The claim that the government can one day confiscate your private gold holdings under special circumstances may seem not only remote but utterly ridiculous. It’s true that such a draconian action did take place in the early 20th century, but so did many other things that would now be considered mere precursive stages in our historical progress–cumulative “lessons learned” that ultimately led us to a more evolved way of thinking.
But the fact remains that many gold investors still consider this an issue. As money becomes increasingly digitized, the fear that anyone can monitor and potentially seize your (digital) cash assets, illegally or legally, remains a legitimate concern. Hence, many gold investors invest a portion of their wealth in physical gold (and silver) assets to avoid the vulnerabilities that digitization introduces to cash. Why then are many gold investors afraid of the government seizing their gold (and silver) coins and bullion? Is such a fear irrational, or is it sensible and prudent?
Let’s take a look at the history of gold confiscation in the US. Let’s closely examine that laws that allowed and (eventually) prevented such a heavy-handed act. Perhaps then we can come to a conclusion as to whether gold confiscation is an idea to be dismissed, or whether it remains a likelihood, warranting the concerns that many sound advocates seem to harbor.
On May 1, 1933, President Roosevelt issued Executive Order 6102, requiring all citizens of the US to hand over a majority of their private gold coin, bullion, and certificates to the Federal Reserve in exchange for cash. This order was legitimized through a recent (March 9, 1933) amendment of the Trading With the Enemy Act initially passed in 1917.
Failure to comply with this order was punishable by a fine up to $10,000 ($197,958.46 in 2019 dollars when adjusted for inflation), prison time for up to 10 years, or a combination of both. The order may have allowed for a few exceptions, such as rare numismatic coins, but overall, the federal confiscation of private wealth was a blatant overreach of power, one that had no legal recourse, despite whatever necessity the Roosevelt administration claimed to have justified it.

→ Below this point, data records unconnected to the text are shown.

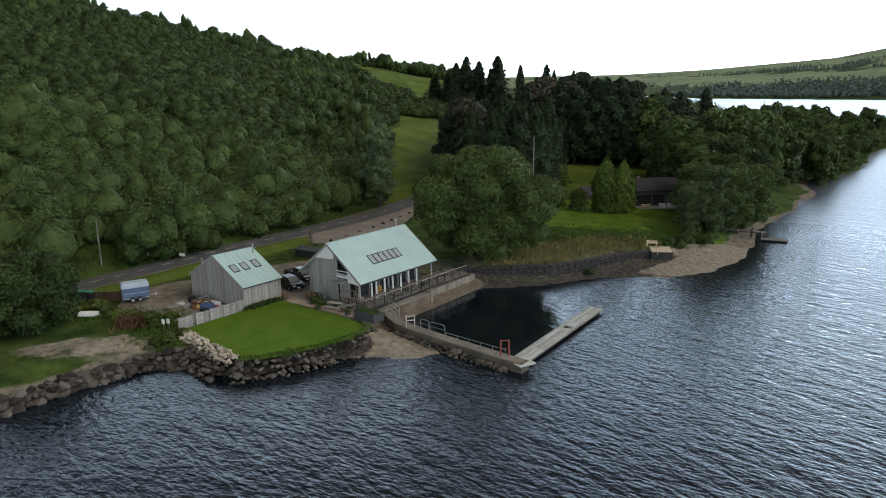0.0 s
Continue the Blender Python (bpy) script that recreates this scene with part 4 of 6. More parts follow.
M["brown_weed"] = leaf_material("brown_dock_stems", (0.07, 0.04, 0.022), (0.17, 0.10, 0.055))


def shed():
    hut = site_thing("boat_shed", -10.4, -5.4, 0, "weathered grey timber shed with a pale green metal roof", "shed")
    hw, d, eave, ridge = 5.08, 2.62, 4.36, 7.2
    bm = nb()
    # closed shell behind the boards
    pts = [(-hw + 0.05, G - 0.4), (hw - 0.05, G - 0.4), (hw - 0.05, eave - 0.05), (0, ridge - 0.1), (-hw + 0.05, eave - 0.05)]
    fr = [bm.verts.new((x, -d + 0.05, z)) for x, z in pts]
    bk = [bm.verts.new((x, d - 0.05, z)) for x, z in pts]
    bm.faces.new(fr), bm.faces.new(bk[::-1])
    for i in range(5):
        bm.faces.new((fr[i], bk[i], bk[(i + 1) % 5], fr[(i + 1) % 5]))
    bmesh.ops.recalc_face_normals(bm, faces=bm.faces)
    part("body", bm, M["inside"], hut, "dark wall lining behind the boards")
    front = part("front_wall", box(nb(), -hw, hw, -d + 0.02, -d + 0.06, G - 0.3, eave - 0.1), M["inside"], hut)
    board_wall(front, M["weathered"], "x", -hw, hw, -d - 0.02, G - 0.25, gabled(-hw, hw, eave, ridge))
    side_ = part("side_wall", box(nb(), hw - 0.06, hw - 0.02, -d, d, G - 0.3, eave - 0.1), M["inside"], hut)
    board_wall(side_, M["weathered"], "y", -d, d, hw - 0.005, G - 0.25, lambda s: eave - 0.02)
    other = part("rear_wall", box(nb(), -hw, -hw + 0.05, -d, d, G - 0.3, eave), M["inside"], hut)
    board_wall(other, M["weathered"], "y", -d, d, -hw - 0.02, G - 0.25, lambda s: eave - 0.02, 0.3)
    for sgn in (1, -1):
        e, o = (hw + 0.22) * sgn, 0.22 / hw * (ridge - eave)
        cs = [(0, -d - 0.18, ridge + 0.1), (e, -d - 0.18, eave - o + 0.1), (e, d + 0.18, eave - o + 0.1), (0, d + 0.18, ridge + 0.1)]
        roof = part("roof_slope", slab(nb(), cs, 0.12), M["metal_roof"], hut, "pale green metal roof sheet")
        bm = nb()
        for k in range(9):
            y = -d - 0.16 + k * (2 * d + 0.32) / 8
            a, b = Vector((0, y, ridge + 0.115)), Vector((e, y, eave - o + 0.115))
            rod(bm, a, b, 0.018, 4)
        part("seam", bm, M["seam"], roof)
        part("barge_board", slab(nb(), [(0, -d - 0.2, ridge + 0.08), (e, -d - 0.2, eave - o + 0.08), (e, -d - 0.16, eave - o + 0.08), (0, -d - 0.16, ridge + 0.08)], 0.2),
             M["weathered"], hut)
    part("ridge_cap", slab(nb(), [(-0.18, -d - 0.2, ridge + 0.08), (0.18, -d - 0.2, ridge + 0.08), (0.18, d + 0.2, ridge + 0.08), (-0.18, d + 0.2, ridge + 0.08)], 0.05), M["seam"], hut)
    part("gutter", rod(nb(), (hw + 0.26, -d - 0.15, eave - 0.2), (hw + 0.26, d + 0.15, eave - 0.2), 0.06), M["dark"], hut)
    slope = math.degrees(math.atan2(ridge - eave, hw))
    for y in (-1.75, -0.35, 1.25):
        x = 2.55
        skylight(hut, x, y, ridge + 0.1 - x / hw * (ridge - eave), slope, 0.86, 1.25, "dark framed roof window in the shed roof")
    for x, y, z0, hh in ((0.9, 2.2, 6.5, 1.2), (-4.7, -1.2, 4.4, 1.5)):
        bm = nb()
        rod(bm, (x, y, z0), (x, y, z0 + hh), 0.075)
        bmesh.ops.create_cone(bm, cap_ends=True, segments=10, radius1=0.16, radius2=0.03, depth=0.14, matrix=Matrix.Translation((x, y, z0 + hh + 0.1)))
        part("flue", bm, M["steel"], hut, "thin metal flue pipe with a cowl")
    for y in (-d - 0.03, d - 0.05):
        part("corner_trim", box(nb(), hw - 0.03, hw + 0.05, y, y + 0.1, G - 0.25, eave - 0.05), M["weathered"], hut)


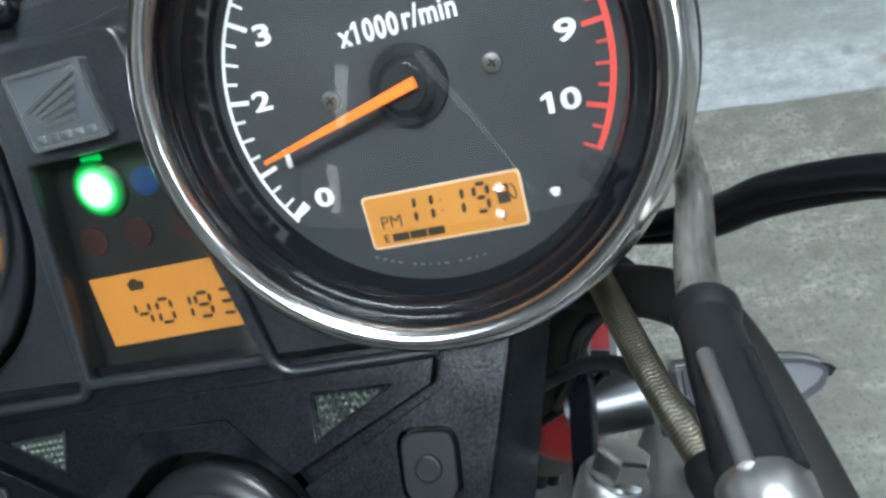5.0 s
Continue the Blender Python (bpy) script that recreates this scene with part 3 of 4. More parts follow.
def tachometer():
    g = instrument("tachometer", "round tachometer with black dial, white numerals and amber display", 0.0)
    part("scale_arc", arc_band(39.3, 40.0, 216, tach_angle(4.2), 0.05), PRINT, g, "white scale line")
    part("scale_arc", arc_band(39.3, 40.0, tach_angle(4.2), tach_angle(8.5), 0.05), WARM_PRINT, g, "cream scale line")
    part("red_arc", arc_band(39.0, 40.2, tach_angle(8.5), tach_angle(10.5) - 0.3, 0.08), RED_PRINT, g, "red warning band")
    for k in range(0, 43):
        v = k / 4
        a = radians(tach_angle(v))
        major = k % 4 == 0
        inner = 35.0 if major else (36.4 if k % 2 == 0 else 36.9)
        mat = RED_PRINT if v > 8.5 else WARM_PRINT if v > 4.2 else PRINT
        w = 0.95 if major else 0.6
        if k < 2:
            continue
        part("tick", bar(inner * math.cos(a), inner * math.sin(a), 39.6 * math.cos(a), 39.6 * math.sin(a), w, 0.06), mat, g)
    a = radians(214.4)
    part("zero_mark", bar(35.2 * math.cos(a), 35.2 * math.sin(a), 39.4 * math.cos(a), 39.4 * math.sin(a), 2.0, 0.09, w_end=1.5), PRINT, g, "bold white zero mark")
    places = [(-24.6, -19.0), (-30.6, -9.2), (-31.8, 3.6), (-27.3, 16.2), (-19.0, 26.7), (-6.6, 31.4), (7.6, 31.1), (20.0, 24.7), (27.7, 15.2), (31.8, 3.2), (28.6, -9.4)]
    for n, spot in enumerate(places):
        lettering(str(n), 4.1, (*spot, 0.06), g, PRINT, "numeral", 1.54 if n not in (1, 10) else 1.42, 0.036)
    lettering("x1000", 4.3, (-5.4, 12.0, 0.06), g, PRINT, "lettering", bold=0.036, space=1.14, across=12.6)
    lettering("r/min", 4.3, (7.3, 12.5, 0.06), g, PRINT, "lettering", bold=0.030, space=1.06, across=10.8)
    dial_screw(g, -16.7, 0.5)
    dial_screw(g, 17.3, 0.6)
    needle(g, 0.0, 194.4, 3.0, 33.4)
    shown = part("display", prism(rounded([(-16.3, -32.4), (17.4, -32.4), (17.4, -21.3), (-16.3, -21.3)], 0.9), 0.0, 0.3), LCD, g, "lit amber clock and fuel display")
    part("display_edge", prism(rounded([(-16.8, -32.9), (17.9, -32.9), (17.9, -20.8), (-16.8, -20.8)], 1.2), -0.02, 0.12), LCD_EDGE, shown)
    lettering("PM", 2.9, (-11.2, -27.0, 0.35), shown, SEGMENT, "lettering", 1.0, 0.0)
    for c, x in zip("1119", (-5.6, -1.8, 4.9, 7.5)):
        digit(c, x - (2.8 if c == "1" else 0), -28.3, 2.8, 5.9, 0.35, shown)
    for y in (-26.6, -24.3):
        part("colon", box(0.5, y, 0.4, 0.5, 0.55, 0.1), GHOST, shown)
    lettering("E", 1.8, (-13.2, -30.6, 0.35), shown, SEGMENT, "lettering", 1.0, 0.03)
    lettering("F", 1.9, (13.2, -30.2, 0.35), shown, SEGMENT, "lettering", 1.0, 0.03)
    for x in (-10.0, -6.0, -2.0):
        part("fuel_bar", box(x, -30.7, 0.4, 3.75, 1.8, 0.1), SEGMENT, shown)
    part("pump_symbol", prism([(12.4, -27.4), (15.0, -27.4), (15.0, -23.4), (12.4, -23.4)], 0.35, 0.45, holes=[[(12.9, -25.0), (14.5, -25.0), (14.5, -23.9), (12.9, -23.9)]]), SEGMENT, shown)
    part("pump_hose", tube(spline([(15.1, -25.6, 0.4), (15.7, -26.8, 0.4), (16.3, -26.2, 0.4), (16.2, -24.6, 0.4), (15.4, -23.5, 0.4)], 4), 0.18, 6), SEGMENT, shown)
    random.seed(5)
    for k in range(13):
        a = radians(244 + 2.7 * k + (2 if k > 3 else 0) + (2 if k > 8 else 0))
        x, y = 38.4 * math.cos(a), 38.4 * math.sin(a)
        t = a + math.pi / 2
        w = random.uniform(0.15, 0.5)
        part("small_print_bar", bar(x - w * math.cos(t), y - w * math.sin(t), x + w * math.cos(t), y + w * math.sin(t), 0.42, 0.04), HUB_PRINT, g)
    return g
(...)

On January 30, 1934, the Gold Reserve Act passed into law. It required all gold and gold certificates held by the Federal Reserve to be handed over to the US Department of Treasury at an exchange rate between $20.67 and $35 per ounce. Twenty years later, exemption rules in the initial executive order were extended and slightly altered to include a wider category of rare numismatic coins.
President Nixon abolished the gold standard, announcing that the dollar was no longer convertible to gold at a fixed rate.
President Ford issued Executive Order 11825, repealing Roosevelt’s executive order which limited the amount of gold that people can privately accumulate and store. American citizens were now given back their right to own gold without limitation. However, this did not repeal the Gold Repeal Joint Resolution which made it illegal for businesses or individuals to draw up contracts for transactions specifying the monetary use of gold. In other words, you can’t enforce the use gold as a form of money to settle transactions.
Congress stripped away the president’s powers to regulate gold transactions during any period of national crisis besides wartime. The 1933 Joint Resolution was amended, meaning that after 1977, gold clauses can once again be used in contracts between parties.
President Reagan signed the Gold Bullion Coin Act. authorizing the US Mint to create gold coins from domestic sources. Hence, the production of Gold American Eagle gold coins.
2020 and Beyond
None of the historical instances presented above answer the question as to whether the government will once again give itself the right to confiscate gold in the future. Can the government repeat those actions? Sure it can. Might there be any conditions to compel the government to take such actions? Nobody knows.
But what we do know is that the laws have been and can be altered. The government has done it before, and there’s no reason to believe that it won’t do it again.
But one thing that has changed, making it easier for the government to confiscate gold and silver coins and bars, is the CUSIP tracking system. Buying gold or silver with a CUSIP number essentially plays into the hands of the government and the banking system.
So, if your aim is to purchase gold as a private asset, you may want to purchase numismatic coins or bullion that are not trackable within the CUSIP system. Remember, a safe haven should be capable of hedging not only negative economic environments but also various conditions in which your wealth and private assets are at risk.